Data extracted from a collection
▼
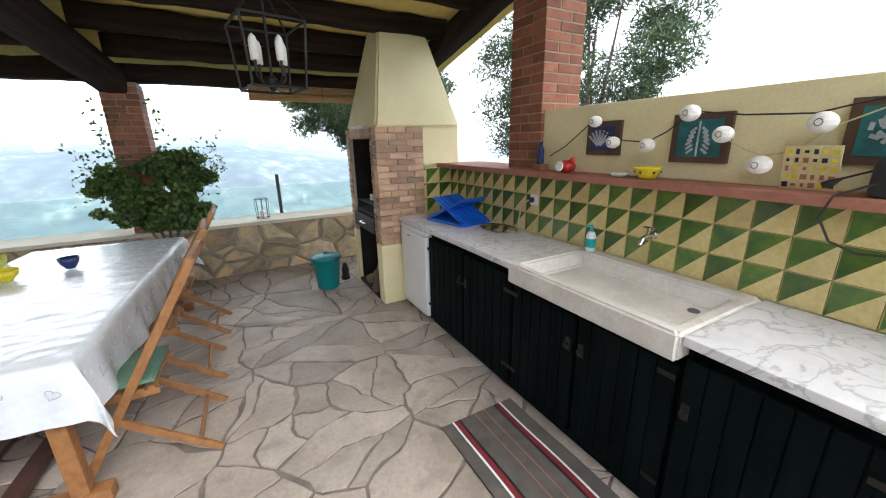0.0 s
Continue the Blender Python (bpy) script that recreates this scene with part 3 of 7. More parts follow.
# ---- kitchen wall ----
def build_kitchen_wall():
    w = solid("wall_kitchen", B(0.012, 0.40, -1.9, 3.5, -0.3, 1.335), M_PLASTER, T(2.1, 0), "kitchen wall faced with two-tone tiles under a terracotta ledge", "wall", kind="structure")
    part("upper_wall", B(0.06, 0.40, -1.9, 2.24, 1.38, 1.8, 0.006), M_PLASTER, w, "cream plastered upper wall")
    part("ledge", B(-0.11, 0.41, -1.9, 3.62, 1.335, 1.38, 0.008), M_TERRA, w, "terracotta tile ledge")
    # tiles: each a cream square with a dark green half
    s = 0.1475
    bm = bmesh.new()
    box(bm, -0.006, 0.006, -s / 2 + 0.0015, s / 2 - 0.0015, -s / 2 + 0.0015, s / 2 - 0.0015, 0.0015)
    tile = mesh_of(bm, "wall_tile", M_TCREAM)
    bm = bmesh.new()
    h = s / 2 - 0.004
    # green half: the triangle above the diagonal
    tri = [(-0.0075, h, h), (-0.0075, -h, h), (-0.0075, h, -h)]
    vs = [bm.verts.new(c) for c in tri]
    vs2 = [bm.verts.new((0.0, c[1], c[2])) for c in tri]
    bm.faces.new(vs)
    for i in range(3):
        bm.faces.new((vs[i], vs2[i], vs2[(i + 1) % 3], vs[(i + 1) % 3]))
    bmesh.ops.recalc_face_normals(bm, faces=bm.faces)
    green = mesh_of(bm, "green_half", M_TGREEN)
    for j in range(3):
        z = 0.897 + (j + 0.5) * s
        for i in range(37):
            y = 3.5 - (i + 0.5) * s
            t = piece("wall_tile", tile, w, pose(0, y, z))
            piece("green_half", green, t, Matrix())
    # the short return beside the fireplace
    r = solid("wall_return", B(1.70, 2.5, 3.512, 3.62, 0.6, 1.335), M_PLASTER, TF, "short tiled return wall beside the fireplace", "wall", kind="structure")
    for j in range(3):
        for i in range(3):
            t = piece("wall_tile", tile, r, pose(2.1 - (i + 0.5) * s, 3.5, 0.897 + (j + 0.5) * s, 0, 0, -90) @ pose(0, 0, 0, 0, 0, 180))
            piece("green_half", green, t, Matrix())


M_TCREAM = paint("cream_glaze", (0.66, 0.55, 0.25), (0.58, 0.46, 0.18), 0.22, 5, 40, 0.05, piece_var=0.1, coat=0.3)
M_TGREEN = paint("green_glaze", (0.10, 0.17, 0.02), (0.035, 0.09, 0.02), 0.2, 9, 40, 0.05, piece_var=0.35, coat=0.3)
build_kitchen_wall()


# ---- fireplace ----
def build_fireplace():
    f = thing("fireplace", T(0, 0), "brick barbecue fireplace with a cream plastered hood", "fireplace")
    u0, u1, v0, v1 = 1.27, 1.76, 3.44, 4.42
    # plinth, cheeks and back
    bm = bmesh.new()
    box(bm, u0, u1, v0, v0 + 0.16, 0, 0.62, 0.015)
    part("plinth", bm, M_PLASTER, f, "worn cream plastered plinth")
    part("plinth", B(u0, u1, v1 - 0.12, v1, 0, 0.62, 0.015), M_PLASTER, f)
    part("core", B(u0 + 0.012, u1, v0 + 0.012, v0 + 0.16, 0.62, 1.73), M_PALEM, f, "pale mortar")
    part("core", B(u0 + 0.012, u1, v1 - 0.12, v1 - 0.012, 0.62, 1.73), M_PALEM, f)
    part("lintel", B(u0 + 0.012, u1, v0 + 0.16, v1 - 0.12, 1.64, 1.73), M_PALEM, f, "lintel over the opening")
    part("back", B(u1 - 0.03, u1 + 0.08, v0 + 0.16, v1 - 0.12, 0, 1.73), M_SOOT, f, "soot-blackened back")
    part("block", B(u1 + 0.0, 2.22, 3.62, v1, 0.0, 1.75), M_PLASTER, f, "cream plastered block behind the bricks")
    part("cheek", B(u1 + 0.003, 2.22, 3.56, 3.625, 1.38, 1.75), M_PLASTER, f)
    part("hearth", B(u0 + 0.03, u1, v0 + 0.16, v1 - 0.12, 0.86, 0.9), M_SOOT, f, "sooty hearth shelf")
    for y in (v0 + 0.1615, v1 - 0.1285):
        part("liner", B(u0 + 0.04, u1 - 0.03, y, y + 0.007, 0.03, 1.64), M_SOOT, f, "sooty side")
    part("throat", B(u0 + 0.03, u1, v0 + 0.17, v1 - 0.13, 1.63, 1.637), M_SOOT, f)
    part("hearth_floor", B(u0 + 0.0, u1, v0 + 0.16, v1 - 0.12, 0.0, 0.03), M_SOOT, f)
    # drawer under the hearth and grill bars
    d = part("drawer", B(u0 - 0.01, u0 + 0.03, v0 + 0.17, v1 - 0.13, 0.70, 0.85, 0.006), M_IRON, f, "blackened iron ash drawer")
    part("handle", tube(bmesh.new(), [(u0 - 0.012, 3.86, 0.78), (u0 - 0.04, 3.86, 0.78), (u0 - 0.04, 4.0, 0.78), (u0 - 0.012, 4.0, 0.78)], 0.006), M_STEEL, d)
    part("socket", B(u0 + 0.1, u0 + 0.13, 3.95, 4.02, 1.0, 1.06, 0.004), M_WPLASTIC, f, "small white box")
    for i in range(9):
        part("grill_bar", tube(bmesh.new(), [(u0 + 0.05 + i * 0.04, v0 + 0.18, 0.98), (u0 + 0.05 + i * 0.04, v1 - 0.14, 0.98)], 0.005), M_IRON, f)
    # brick courses on the camera side and round the opening
    g = np.random.default_rng(5)
    c = 0.0585
    n = 19
    for i in range(n):
        z = 0.625 + (i + 0.5) * c
        L = u1 - u0
        cuts = [0, 0.42, 0.78, 1.0] if i % 2 else [0, 0.26, 0.62, 1.0]
        for a, b in zip(cuts, cuts[1:]):
            lx = (b - a) * L - 0.010
            piece("brick", brick_mesh(lx, 0.1, c - 0.009, M_BRICKP), f, pose(u0 + (a + b) / 2 * L, v0 + 0.05 - g.uniform(0, 0.003), z))
        for ya, yb in ((v0 + 0.105, v0 + 0.165), (v1 - 0.12, v1)):
            piece("brick", brick_mesh(0.1, yb - ya - 0.006, c - 0.009, M_BRICKP), f, pose(u0 + 0.05 - g.uniform(0, 0.003), (ya + yb) / 2, z))
    for i in range(5):
        a = v0 + 0.17 + i * (v1 - v0 - 0.30) / 5
        piece("brick", brick_mesh(0.1, (v1 - v0 - 0.30) / 5 - 0.008, 0.08, M_BRICKP), f, pose(u0 + 0.05, a + 0.068, 1.686))
    # hood: wide at the bricks, narrow at the ceiling
    bm = bmesh.new()
    lo = [(u0 + 0.02, v0 + 0.02), (2.24, v0 + 0.10), (2.24, v1 + 0.02), (u0 + 0.02, v1 + 0.02)]
    hi = [(1.60, 4.08), (2.12, 4.08), (2.12, 4.44), (1.60, 4.44)]
    a = [bm.verts.new((x, y, 1.735)) for x, y in lo]
    b = [bm.verts.new((x, y, 2.74)) for x, y in hi]
    bm.faces.new(a[::-1])
    bm.faces.new(b)
    for i in range(4):
        bm.faces.new((a[i], a[(i + 1) % 4], b[(i + 1) % 4], b[i]))
    bmesh.ops.bevel(bm, geom=[e for e in bm.edges], offset=0.02, segments=2, affect="EDGES")
    part("hood", bm, M_PLASTER, f, "cream plastered tapering hood")
    # row of pale crenels on the lintel
    for i in range(8):
        part("tooth", B(u0 - 0.004, u0 + 0.02, 3.78 + i * 0.05, 3.81 + i * 0.05, 1.735, 1.76, 0.003), M_WHITE, f)
    return f


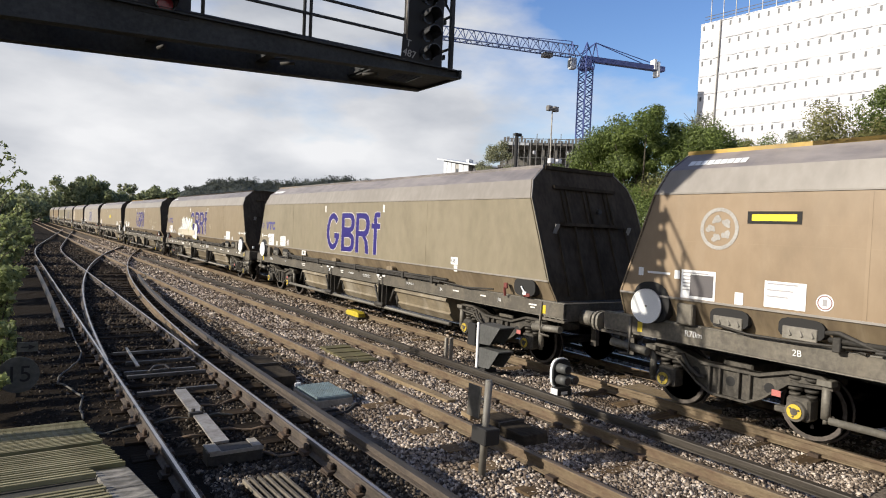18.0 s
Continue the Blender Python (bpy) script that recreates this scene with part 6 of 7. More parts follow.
def slide_bar():
    s = thing("point_lock_bar", pose(0, 0, 0), "pale galvanised bar and black stretcher box between the near rails", "point machine")
    for y0, y1, x0, x1 in ((7.55, 8.75, 2.08, 2.12), (8.85, 10.15, 2.12, 2.16)):
        bm = B()
        slab(bm, [(x0 - 0.09, y0), (x0 + 0.09, y0), (x1 + 0.085, y1), (x1 - 0.085, y1)], "z", -0.055, -0.03)
        part("bar", bm, GALV, s, "pale galvanised bar")
    bm = B()
    box(bm, 1.98, 2.16, 8.72, 8.80, -0.06, 0.0, 0.01)
    tube(bm, (2.05, 8.80, -0.03), (2.05, 8.80, 0.03), 0.025, 8)
    tube(bm, (2.17, 8.84, -0.03), (2.17, 8.84, 0.03), 0.025, 8)
    part("joint", bm, DARK, s)
    bm = B()
    box(bm, 1.84, 2.45, 7.18, 7.42, -0.19, -0.02, 0.015)
    part("box", bm, DARK, s)
    for x, w in ((1.91, 0.13), (2.38, 0.10)):
        bm = B()
        box(bm, x - w / 2, x + w / 2, 7.16, 7.44, -0.018, -0.004)
        part("cap_plate", bm, PALECONC, s)
    bm = B()
    box(bm, 1.86, 2.45, 7.165, 7.178, -0.06, -0.02)
    part("front_strip", bm, PALECONC, s)
    for y, x0, x1 in ((10.30, 1.60, 2.0), (10.34, 2.15, 2.75), (11.45, 1.62, 2.85), (11.75, 1.62, 2.75), (12.55, 1.75, 2.85), (13.5, 1.66, 2.9)):
        bm = B()
        box(bm, x0, x1, y - 0.035, y + 0.035, -0.11, -0.055, 0.006)
        part("stretcher_rod", bm, DULLSTEEL, s, "dull steel stretcher rod")
    bm = B()
    slab(bm, [(1.86, 12.1), (1.91, 12.1), (1.96, 13.9), (1.92, 13.9)], "z", -0.07, -0.045)
    part("link", bm, GALV, s)
    bm = B()
    bent(bm, [(1.95, 11.5, -0.04), (2.08, 11.75, 0.0), (2.25, 11.8, 0.0), (2.3, 11.6, -0.03)], 0.022)
    part("crank", bm, DULLSTEEL, s)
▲
§ **Stated task**: Please retype, exactly as written, every line from the line containing "6 of 7. More parts follow." through the last line of the records above, including both of those lines, and nothing else.

§ **Task output**:
Continue the Blender Python (bpy) script that recreates this scene with part 6 of 7. More parts follow.
def slide_bar():
    s = thing("point_lock_bar", pose(0, 0, 0), "pale galvanised bar and black stretcher box between the near rails", "point machine")
    for y0, y1, x0, x1 in ((7.55, 8.75, 2.08, 2.12), (8.85, 10.15, 2.12, 2.16)):
        bm = B()
        slab(bm, [(x0 - 0.09, y0), (x0 + 0.09, y0), (x1 + 0.085, y1), (x1 - 0.085, y1)], "z", -0.055, -0.03)
        part("bar", bm, GALV, s, "pale galvanised bar")
    bm = B()
    box(bm, 1.98, 2.16, 8.72, 8.80, -0.06, 0.0, 0.01)
    tube(bm, (2.05, 8.80, -0.03), (2.05, 8.80, 0.03), 0.025, 8)
    tube(bm, (2.17, 8.84, -0.03), (2.17, 8.84, 0.03), 0.025, 8)
    part("joint", bm, DARK, s)
    bm = B()
    box(bm, 1.84, 2.45, 7.18, 7.42, -0.19, -0.02, 0.015)
    part("box", bm, DARK, s)
    for x, w in ((1.91, 0.13), (2.38, 0.10)):
        bm = B()
        box(bm, x - w / 2, x + w / 2, 7.16, 7.44, -0.018, -0.004)
        part("cap_plate", bm, PALECONC, s)
    bm = B()
    box(bm, 1.86, 2.45, 7.165, 7.178, -0.06, -0.02)
    part("front_strip", bm, PALECONC, s)
    for y, x0, x1 in ((10.30, 1.60, 2.0), (10.34, 2.15, 2.75), (11.45, 1.62, 2.85), (11.75, 1.62, 2.75), (12.55, 1.75, 2.85), (13.5, 1.66, 2.9)):
        bm = B()
        box(bm, x0, x1, y - 0.035, y + 0.035, -0.11, -0.055, 0.006)
        part("stretcher_rod", bm, DULLSTEEL, s, "dull steel stretcher rod")
    bm = B()
    slab(bm, [(1.86, 12.1), (1.91, 12.1), (1.96, 13.9), (1.92, 13.9)], "z", -0.07, -0.045)
    part("link", bm, GALV, s)
    bm = B()
    bent(bm, [(1.95, 11.5, -0.04), (2.08, 11.75, 0.0), (2.25, 11.8, 0.0), (2.3, 11.6, -0.03)], 0.022)
    part("crank", bm, DULLSTEEL, s)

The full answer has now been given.